I must lament daylight savings since it brings the dark so much earlier that I often feel like going to bed at 9 instead of much usual later hour. I also miss the days when the extra hour of sleep was really an extra hour of sleep instead of a week of really poor sleep and very early wake-up calls. Marin has always struggled with daylight saving time and this past week was no different except this year she was cutting the final two points of her top two molars which were painful. She cut 2 bottom molars without us even knowing but these second halves of the top two have been terrible. I felt so bad for her and when she cuts teeth she is up early both my kids were like that so by 5 they would be up for the day well combine that with daylight savings time struggles and it has been a week of 4 and 5 am wake-up calls that had us up for the day.
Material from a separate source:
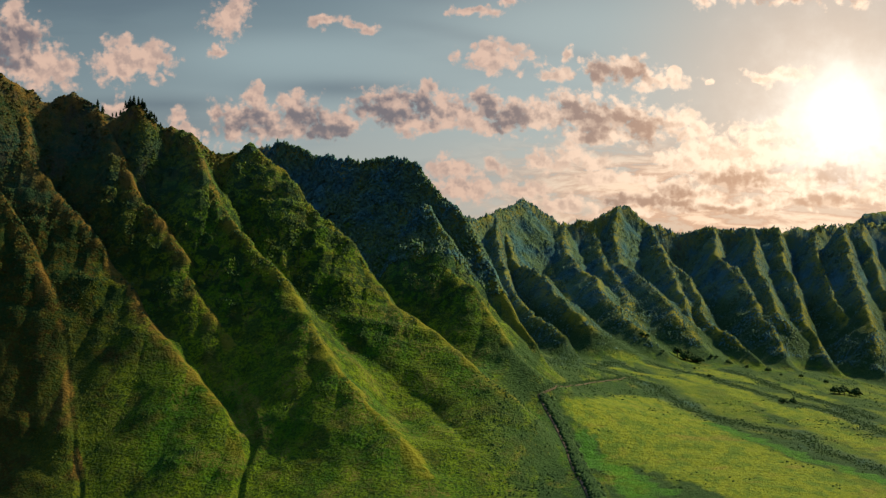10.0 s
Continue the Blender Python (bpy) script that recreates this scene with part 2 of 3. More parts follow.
def ground_material():
    m, n, shader = material("grassy_mountain_soil")
    geometry = n.add("ShaderNodeNewGeometry")
    place = geometry.outputs["Position"]
    cover = n.add("ShaderNodeAttribute", attribute_name="cover")
    split = n.add("ShaderNodeSeparateColor")
    n.put(split.inputs[0], cover.outputs["Color"])
    meadow, lush, wood = split.outputs[0], split.outputs[1], split.outputs[2]
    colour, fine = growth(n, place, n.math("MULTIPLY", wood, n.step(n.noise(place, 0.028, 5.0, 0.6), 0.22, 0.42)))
    patches = n.noise(n.vec("MULTIPLY", place, (1.0, 0.22, 1.0)), 0.022, 6.0, 0.62)
    level = n.add("ShaderNodeSeparateXYZ")
    n.put(level.inputs[0], place)
    scrub = n.math("MULTIPLY", n.step(patches, 0.42, 0.52, 0.0, 0.92), n.step(level.outputs[2], 170.0, 110.0))
    low = n.step(level.outputs[2], 175.0, 115.0)
    colour = n.mix(n.math("MULTIPLY", scrub, n.step(level.outputs[0], 20.0, 110.0)), colour, (0.016, 0.040, 0.009))
    bushy = n.math("MULTIPLY", n.math("MULTIPLY", wood, low), n.step(n.noise(place, 0.10, 6.0, 0.66), 0.34, 0.52, 0.35, 0.95))
    colour = n.mix(bushy, colour, (0.013, 0.034, 0.009))
    # dry grass along the crests; on the far wall it also paints their sunlit rims
    airy = n.math("MULTIPLY", cover.outputs["Alpha"], n.step(n.noise(place, 0.045, 5.0, 0.65), 0.34, 0.58))
    straw_and_sun = n.mix(n.step(level.outputs[0], -180.0, -420.0), (0.130, 0.120, 0.008), (0.112, 0.064, 0.012))
    colour = n.mix(n.math("MULTIPLY", airy, 0.85), colour, straw_and_sun)
    tilt = n.add("ShaderNodeSeparateXYZ")
    n.put(tilt.inputs[0], geometry.outputs["Normal"])
    bare = n.math("MULTIPLY", n.step(tilt.outputs[2], 0.40, 0.24), n.step(n.noise(n.vec("MULTIPLY", place, (1.0, 1.0, 0.25)), 0.11, 5.0, 0.65), 0.42, 0.60))
    colour = n.mix(n.math("MULTIPLY", bare, 0.8), colour, (0.036, 0.031, 0.023))
    hay = n.mix(n.step(n.noise(n.vec("MULTIPLY", place, (1.0, 0.45, 1.0)), 0.055, 6.0, 0.68), 0.42, 0.62), (0.120, 0.140, 0.007), (0.060, 0.100, 0.008))
    hay = n.mix(n.step(n.noise(place, 0.02, 4.0), 0.58, 0.70, 0.0, 0.7), hay, (0.135, 0.108, 0.02))
    hay = n.mix(n.step(n.noise(place, 0.16, 6.0, 0.75), 0.52, 0.62, 0.0, 0.75), hay, (0.030, 0.056, 0.006))
    hay = n.mix(n.step(n.noise(place, 0.55, 3.0, 0.7), 0.54, 0.66, 0.0, 0.6), hay, (0.022, 0.044, 0.006))
    colour = n.mix(meadow, colour, hay)
    colour = n.mix(n.math("MULTIPLY", lush, n.step(n.noise(place, 0.12, 5.0, 0.65), 0.35, 0.60, 0.9, 0.35)), colour, (0.036, 0.120, 0.006))
    n.put(shader.inputs["Base Color"], colour)
    bump = n.add("ShaderNodeBump")
    rough = n.math("ADD", fine, n.math("MULTIPLY", n.noise(place, 0.09, 4.0, 0.6), 1.5))
    n.put(bump.inputs["Height"], rough), n.put(bump.inputs["Distance"], 3.6), n.put(bump.inputs["Strength"], 0.8)
    n.put(shader.inputs["Normal"], bump.outputs[0])
    return m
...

Anyone who knows me knows that I am not a morning person and to be honest there were a few really early mornings that I put on a show for her and laid on the couch and slept all cuddle together which was really fun to be honest. I have enjoyed my early morning quiet time with her but after several days of 4 and 5 hours of sleep I was near my wits end and then during the day she was struggling with pain and lack of sleep. I am really glad last week is over and I am praying this week brings some relief for us all.
I don't have any pictures from the week because honestly it was full of one or all of us crying at some point. I have high hopes we are headed into a better week and I am committed to going to bed much earlier so that I am a better mother and person when I rise from my bed regardless of the time.